WSU maintenance backlog continues to increase

Nearly 300 requests are deferred every month

BRANDON WILLMAN, Multimedia editor

WSU has a deferred maintenance backlog of over $1.6 billion due to years of work requests being unable to be completed. The deferred backlog refers to requests for maintenance campus-wide.

Joe Kline, assistant vice president of facilities services operations and capital, said that facilities services receive around 900 requests per month on average, but can only work through 600 of those requests on average. 

“Starting from a high level, the university has a deferred maintenance backlog of about $1.6 billion. That is sort of measured by work that should be done in the buildings, but for resource issues, we have not gotten to them,” Kline said. 

One major reason all of the requests are not responded to is the amount of requests is high to begin with and facility services are too understaffed to be able to respond to the up to and over the 900 requests they receive, he said. 

When working on the prioritization of the requests, it comes down to if the building can operate with the problem or not, or if it creates a hazard for anyone that may be around the cause of the request, Kline said. 

“In our system, we are able to assign priority to the work requests that come in. I like to say if it is leaking, smoking or steaming we attempt to respond right away. Then those things that are sort of less critical, they tend to fall to the bottom of the list,” he said. 

The main focus of the requests is to allow for all buildings to remain operational, specifically buildings that are used for classes, and labs or have constant foot traffic. If it is something as simple as a stain on the carpet, that is something that is usually put toward the bottom of the list in terms of priority, Kline said. 

“The way that we try to prioritize those is that we want everything to work the way it is supposed to, like if it is a classroom building they can have classes; if it is a lab building, they can have labs,” he said. 

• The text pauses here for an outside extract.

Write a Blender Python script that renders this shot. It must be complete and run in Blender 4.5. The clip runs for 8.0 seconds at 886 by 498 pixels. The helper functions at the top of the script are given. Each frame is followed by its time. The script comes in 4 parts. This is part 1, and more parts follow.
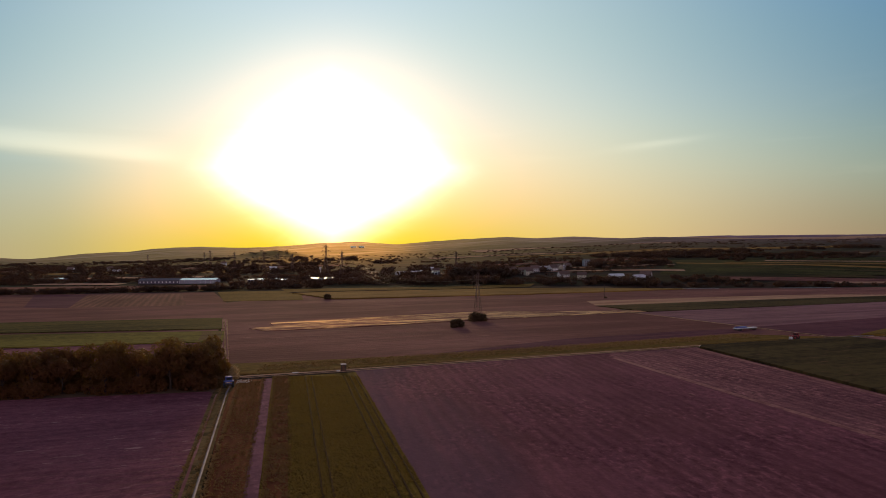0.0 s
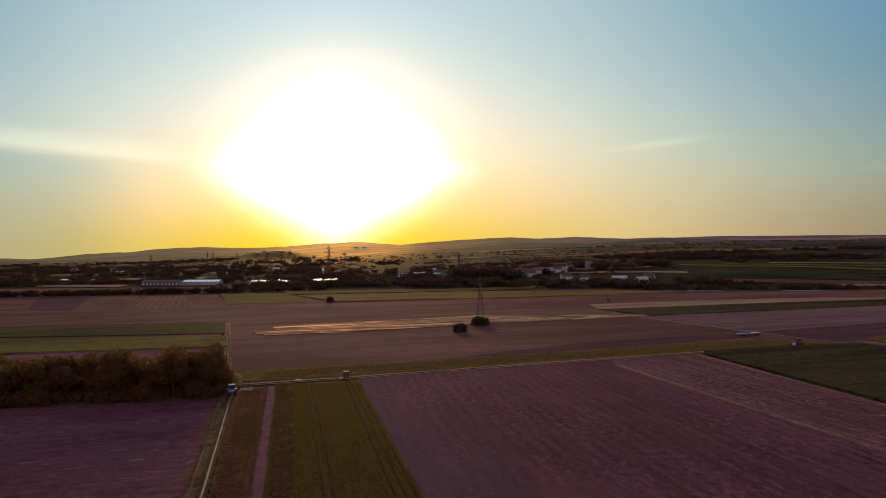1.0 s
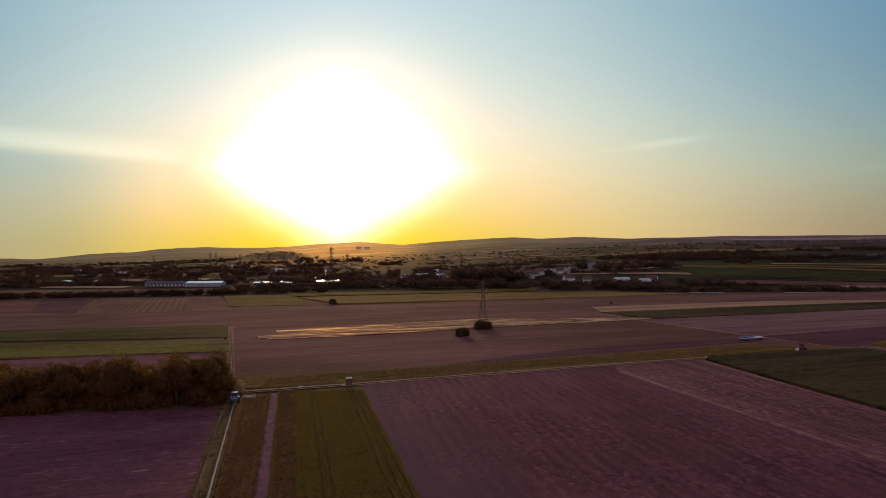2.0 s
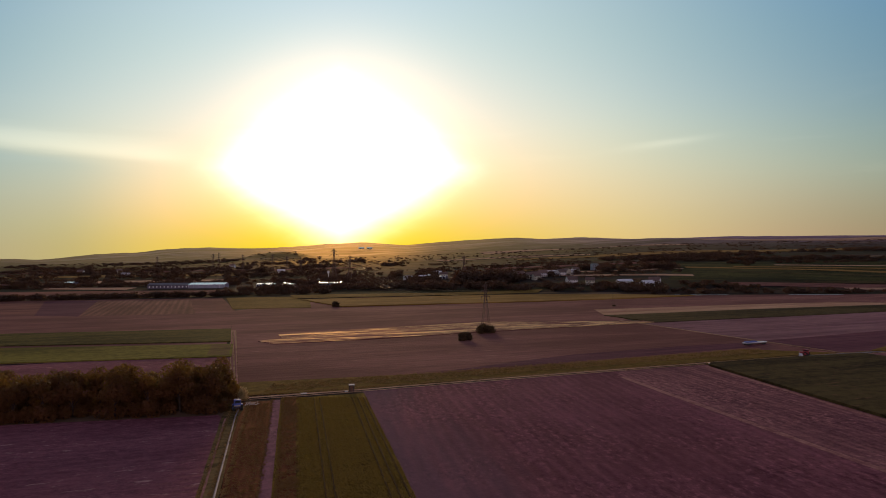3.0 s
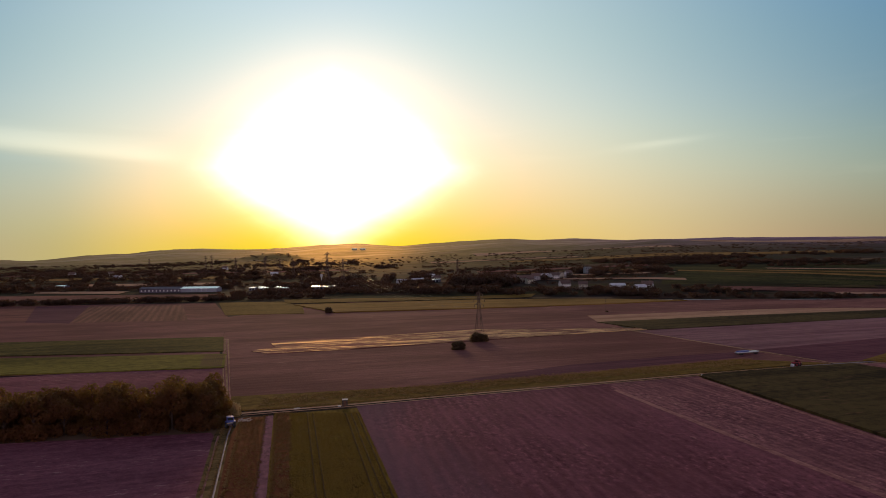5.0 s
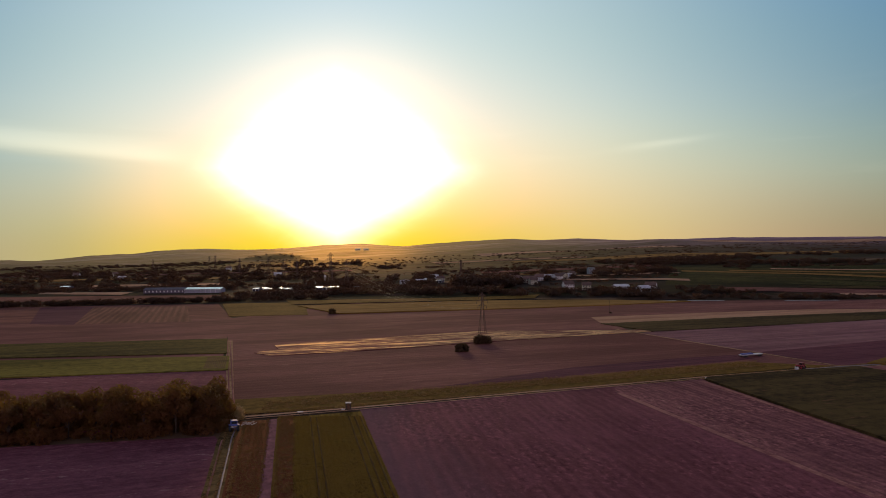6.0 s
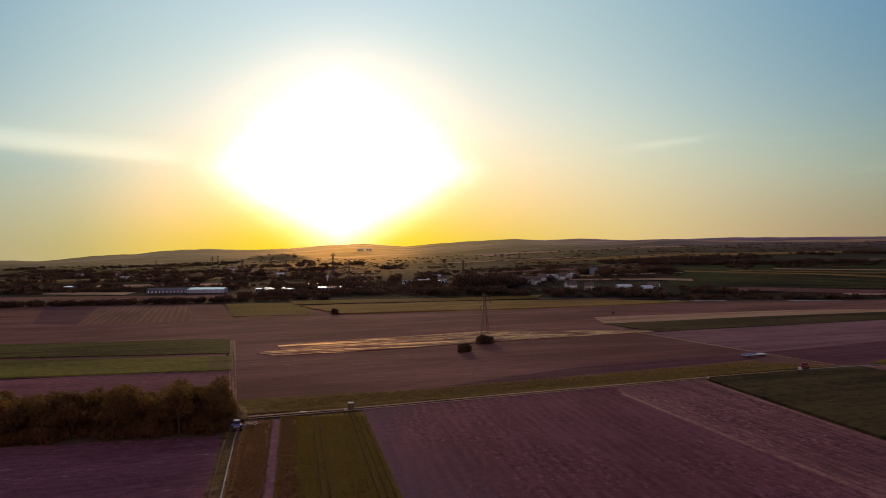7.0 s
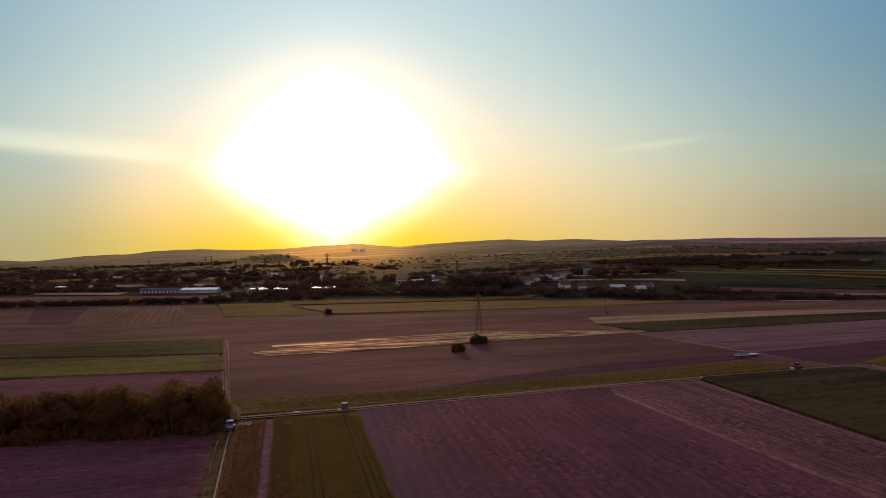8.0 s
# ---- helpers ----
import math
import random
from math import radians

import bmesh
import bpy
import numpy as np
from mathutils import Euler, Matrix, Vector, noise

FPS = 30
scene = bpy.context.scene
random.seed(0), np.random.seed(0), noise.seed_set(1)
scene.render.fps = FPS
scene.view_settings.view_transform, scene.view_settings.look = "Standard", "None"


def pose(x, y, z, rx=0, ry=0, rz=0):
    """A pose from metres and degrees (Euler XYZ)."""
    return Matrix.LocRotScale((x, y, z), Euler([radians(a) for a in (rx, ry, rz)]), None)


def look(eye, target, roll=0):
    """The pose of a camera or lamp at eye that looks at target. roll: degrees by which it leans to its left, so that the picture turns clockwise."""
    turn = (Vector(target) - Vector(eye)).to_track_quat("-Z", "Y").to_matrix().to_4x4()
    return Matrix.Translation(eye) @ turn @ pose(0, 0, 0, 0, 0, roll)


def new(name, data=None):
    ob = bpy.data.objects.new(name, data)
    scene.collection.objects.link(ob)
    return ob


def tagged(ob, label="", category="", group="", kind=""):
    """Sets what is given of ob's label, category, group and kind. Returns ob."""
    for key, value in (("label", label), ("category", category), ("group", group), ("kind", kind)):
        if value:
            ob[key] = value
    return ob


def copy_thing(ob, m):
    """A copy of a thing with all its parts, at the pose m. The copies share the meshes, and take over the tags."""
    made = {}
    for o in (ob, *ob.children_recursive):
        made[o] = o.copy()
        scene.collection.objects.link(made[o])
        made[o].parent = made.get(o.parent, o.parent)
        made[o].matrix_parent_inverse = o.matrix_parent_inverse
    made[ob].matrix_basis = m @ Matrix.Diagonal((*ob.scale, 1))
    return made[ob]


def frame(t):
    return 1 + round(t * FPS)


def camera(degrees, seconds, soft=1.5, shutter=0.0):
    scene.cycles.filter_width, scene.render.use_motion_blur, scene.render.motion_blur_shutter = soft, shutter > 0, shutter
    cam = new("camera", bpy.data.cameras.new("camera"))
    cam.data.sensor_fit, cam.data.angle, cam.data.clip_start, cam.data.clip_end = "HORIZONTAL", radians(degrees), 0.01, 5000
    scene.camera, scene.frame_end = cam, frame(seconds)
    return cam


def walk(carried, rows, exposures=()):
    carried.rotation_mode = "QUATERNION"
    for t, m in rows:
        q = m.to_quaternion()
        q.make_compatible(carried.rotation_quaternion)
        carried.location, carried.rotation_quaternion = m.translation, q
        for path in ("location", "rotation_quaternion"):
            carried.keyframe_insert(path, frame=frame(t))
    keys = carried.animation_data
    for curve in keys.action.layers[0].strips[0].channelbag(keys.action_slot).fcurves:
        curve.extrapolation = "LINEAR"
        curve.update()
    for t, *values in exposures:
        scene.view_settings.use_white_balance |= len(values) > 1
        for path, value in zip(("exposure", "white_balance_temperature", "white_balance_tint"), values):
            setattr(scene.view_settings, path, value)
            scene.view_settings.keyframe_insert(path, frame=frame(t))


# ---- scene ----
# ---------------------------------------------------------------- camera
# A drone that climbs straight up beside the fields, facing the low sun.
cam = camera(65.0, 8.0, soft=0.9)
walk(cam, [
    (0, pose(0, 0, 36.00, 90.395, 0.485, -0.000)),
    (0.5, pose(0, 0, 36.95, 90.384, 0.489, 0.109)),
    (1, pose(0, 0, 38.25, 90.396, 0.467, 0.217)),
    (1.5, pose(0, 0, 39.33, 90.369, 0.465, 0.245)),
    (1.7, pose(0, 0, 39.77, 90.369, 0.466, 0.350)),
    (2.8, pose(0, 0, 42.12, 90.367, 0.476, 0.520)),
    (3, pose(0, 0, 42.52, 90.367, 0.477, 0.645)),
    (3.5, pose(0, 0, 43.63, 90.426, 0.460, 0.497)),
    (4, pose(0, 0, 44.69, 90.411, 0.476, 0.127)),
    (4.5, pose(0, 0, 45.72, 90.388, 0.486, -0.108)),
    (4.7, pose(0, 0, 46.22, 90.388, 0.487, -0.030)),
    (5.8, pose(0, 0, 47.93, 90.385, 0.496, 0.285)),
    (6, pose(0, 0, 47.96, 90.385, 0.497, 0.366)),
    (6.5, pose(0, 0, 47.91, 90.418, 0.521, 0.495)),
    (7, pose(0, 0, 47.92, 90.402, 0.512, 0.573)),
    (7.5, pose(0, 0, 47.84, 90.407, 0.477, 0.626)),
    (8, pose(0, 0, 47.84, 90.423, 0.478, 0.072)),
], [(0, 0.0, 6600, 16), (8, 0.0, 6600, 16)])

# ---------------------------------------------------------------- world and sun
SUN_AZ = radians(-9.0)      # to the left of straight ahead
SUN_EL = radians(7.1)
SUN_DIR = Vector((math.sin(SUN_AZ) * math.cos(SUN_EL), math.cos(SUN_AZ) * math.cos(SUN_EL), math.sin(SUN_EL)))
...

With the new university budget model, there is optimism that with increased funding, facility services will at the very least be able to slow the number of deferred requests added to the backlog on a monthly basis, Kline said. 

“A budget model is just how we allocate the resources of the university. One of the key things to understand is that changing the model does not change the resources, it just changes how we slice the pie up,” said Kelley Westhoff, executive director of budget, planning, and analysis. 

The new budget model, an RCM (responsibility center management) model, will allow for more strategic spending for the colleges and universities, and hopefully lead to more transparency on how spending and resources will be allocated, she said.

As for deferred maintenance, there is the ability within the new model to use some strategic funds and identify them and budget for them year over year for deferred maintenance, Westhoff said. 

“With our current level of funding and staffing, we have been working with central administration to try gradually increasing the funding for facilities such that we can slow the increase in deferred maintenance and potentially someday start to work through that backlog,” Kline said.